A securities class action suit was filed against a pharmaceutical company following allegations that it and certain officers violated federal securities laws.
Insys allegedly involved in the illegal promotion of product
The lawsuit against Insys Therapeutics Inc. was filed in the U.S. District Court for the District of Arizona on behalf of investors who purchased shares in the company during the class period between March 3, 2015 through Jan. 25, 2016, according to a press release. Insys is a commercial-stage specialty pharmaceutical company that works to develop and market supportive care products. These products focus on pain management stemming from disease, treatment or therapy. The company’s most well-known source of revenue is called Subsys, sublingual fentanyl spray developed to treat breakthrough cancer pain in opioid-tolerant patients.

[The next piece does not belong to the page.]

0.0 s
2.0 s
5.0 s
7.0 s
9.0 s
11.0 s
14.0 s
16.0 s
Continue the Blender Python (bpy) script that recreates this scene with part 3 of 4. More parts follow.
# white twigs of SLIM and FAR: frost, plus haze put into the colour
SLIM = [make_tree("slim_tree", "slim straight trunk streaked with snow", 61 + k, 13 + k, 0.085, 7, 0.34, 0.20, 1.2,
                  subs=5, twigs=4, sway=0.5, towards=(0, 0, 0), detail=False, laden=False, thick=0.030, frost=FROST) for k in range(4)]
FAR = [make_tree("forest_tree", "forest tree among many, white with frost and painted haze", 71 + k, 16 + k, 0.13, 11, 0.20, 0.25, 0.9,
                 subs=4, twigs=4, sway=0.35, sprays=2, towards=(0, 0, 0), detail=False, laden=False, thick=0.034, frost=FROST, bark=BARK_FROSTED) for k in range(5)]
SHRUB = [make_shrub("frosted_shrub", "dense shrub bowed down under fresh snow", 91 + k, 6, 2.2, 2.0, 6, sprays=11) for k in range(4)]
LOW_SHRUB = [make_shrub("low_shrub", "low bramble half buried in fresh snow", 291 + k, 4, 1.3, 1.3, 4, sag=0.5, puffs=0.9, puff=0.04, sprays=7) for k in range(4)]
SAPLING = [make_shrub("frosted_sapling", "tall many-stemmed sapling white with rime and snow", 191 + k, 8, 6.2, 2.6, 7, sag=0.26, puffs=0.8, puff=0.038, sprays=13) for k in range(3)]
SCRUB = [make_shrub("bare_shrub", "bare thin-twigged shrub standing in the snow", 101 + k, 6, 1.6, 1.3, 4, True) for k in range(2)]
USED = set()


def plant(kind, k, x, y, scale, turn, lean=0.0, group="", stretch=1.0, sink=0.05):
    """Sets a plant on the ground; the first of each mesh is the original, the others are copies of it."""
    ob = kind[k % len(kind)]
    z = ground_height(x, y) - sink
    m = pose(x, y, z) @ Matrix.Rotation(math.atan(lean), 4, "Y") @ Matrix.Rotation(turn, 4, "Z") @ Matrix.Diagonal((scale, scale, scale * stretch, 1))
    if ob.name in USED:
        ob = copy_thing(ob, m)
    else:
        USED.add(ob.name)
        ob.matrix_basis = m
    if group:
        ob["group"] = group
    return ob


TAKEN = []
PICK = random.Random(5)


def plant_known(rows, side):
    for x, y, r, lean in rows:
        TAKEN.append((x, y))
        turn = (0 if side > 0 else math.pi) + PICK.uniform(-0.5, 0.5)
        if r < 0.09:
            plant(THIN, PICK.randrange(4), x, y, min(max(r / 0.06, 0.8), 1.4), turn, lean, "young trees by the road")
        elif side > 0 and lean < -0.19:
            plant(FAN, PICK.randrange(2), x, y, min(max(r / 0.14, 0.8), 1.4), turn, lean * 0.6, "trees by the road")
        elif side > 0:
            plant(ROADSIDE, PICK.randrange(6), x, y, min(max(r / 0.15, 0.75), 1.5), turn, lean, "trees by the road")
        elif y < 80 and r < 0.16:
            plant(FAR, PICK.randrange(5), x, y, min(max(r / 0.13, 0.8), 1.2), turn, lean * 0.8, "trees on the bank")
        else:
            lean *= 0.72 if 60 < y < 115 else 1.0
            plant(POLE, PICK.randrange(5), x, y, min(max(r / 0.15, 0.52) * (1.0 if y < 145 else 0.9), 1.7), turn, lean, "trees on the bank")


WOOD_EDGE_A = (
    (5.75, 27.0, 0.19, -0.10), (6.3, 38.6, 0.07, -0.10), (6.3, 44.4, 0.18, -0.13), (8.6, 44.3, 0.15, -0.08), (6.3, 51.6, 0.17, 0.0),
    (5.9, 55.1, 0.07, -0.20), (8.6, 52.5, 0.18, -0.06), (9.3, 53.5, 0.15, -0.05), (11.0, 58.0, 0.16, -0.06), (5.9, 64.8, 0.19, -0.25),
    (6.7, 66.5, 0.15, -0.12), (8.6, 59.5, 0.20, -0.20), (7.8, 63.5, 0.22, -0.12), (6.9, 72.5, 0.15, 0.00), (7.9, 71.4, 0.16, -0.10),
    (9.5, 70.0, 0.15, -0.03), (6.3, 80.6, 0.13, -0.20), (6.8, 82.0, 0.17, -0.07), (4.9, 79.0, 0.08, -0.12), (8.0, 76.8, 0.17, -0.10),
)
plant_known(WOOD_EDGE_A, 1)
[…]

“The company’s most well-known source of revenue is Subsys.”
The class action filing alleges that Insys made materially false and misleading statements to investors and/or failed to disclose certain facts about the company. For example, the lawsuit claims that Insys marketed Subsys illegally and in an improper, off-label manner. It goes on to allege that certain company employees, including Michael Babich, president and CEO of the company for most of the class period, participated in an illegal kickback scheme designed to increase Subsys prescriptions.
SIRF article alleges illegal and off-label use and sales of Subsys
On Jan. 25 the Southern Investigating Report Foundation published an article called “The Brotherhood of Thieves: Insys Therapeutics.” The SIRF had been trying to determine how a product as strictly regulated by the Food and Drug Administration as Subsys could experience insurance approval rates twice as high as competitors. The report the organization eventually published on Insys alleged that the company placed pressure on its employees to come up with new strategies to push the illegal and off-label use and sales of Subsys. The report cited internal Insys documents and audio recordings that included evidence of company executives attempting to think up ways around the FDA’s increasingly strict pharmacy benefit manager rule enforcement.
After the SIRF report was published, Insys securities dropped $1.07 per share, or nearly 5 percent, to close at $21.58 per share on Jan. 25.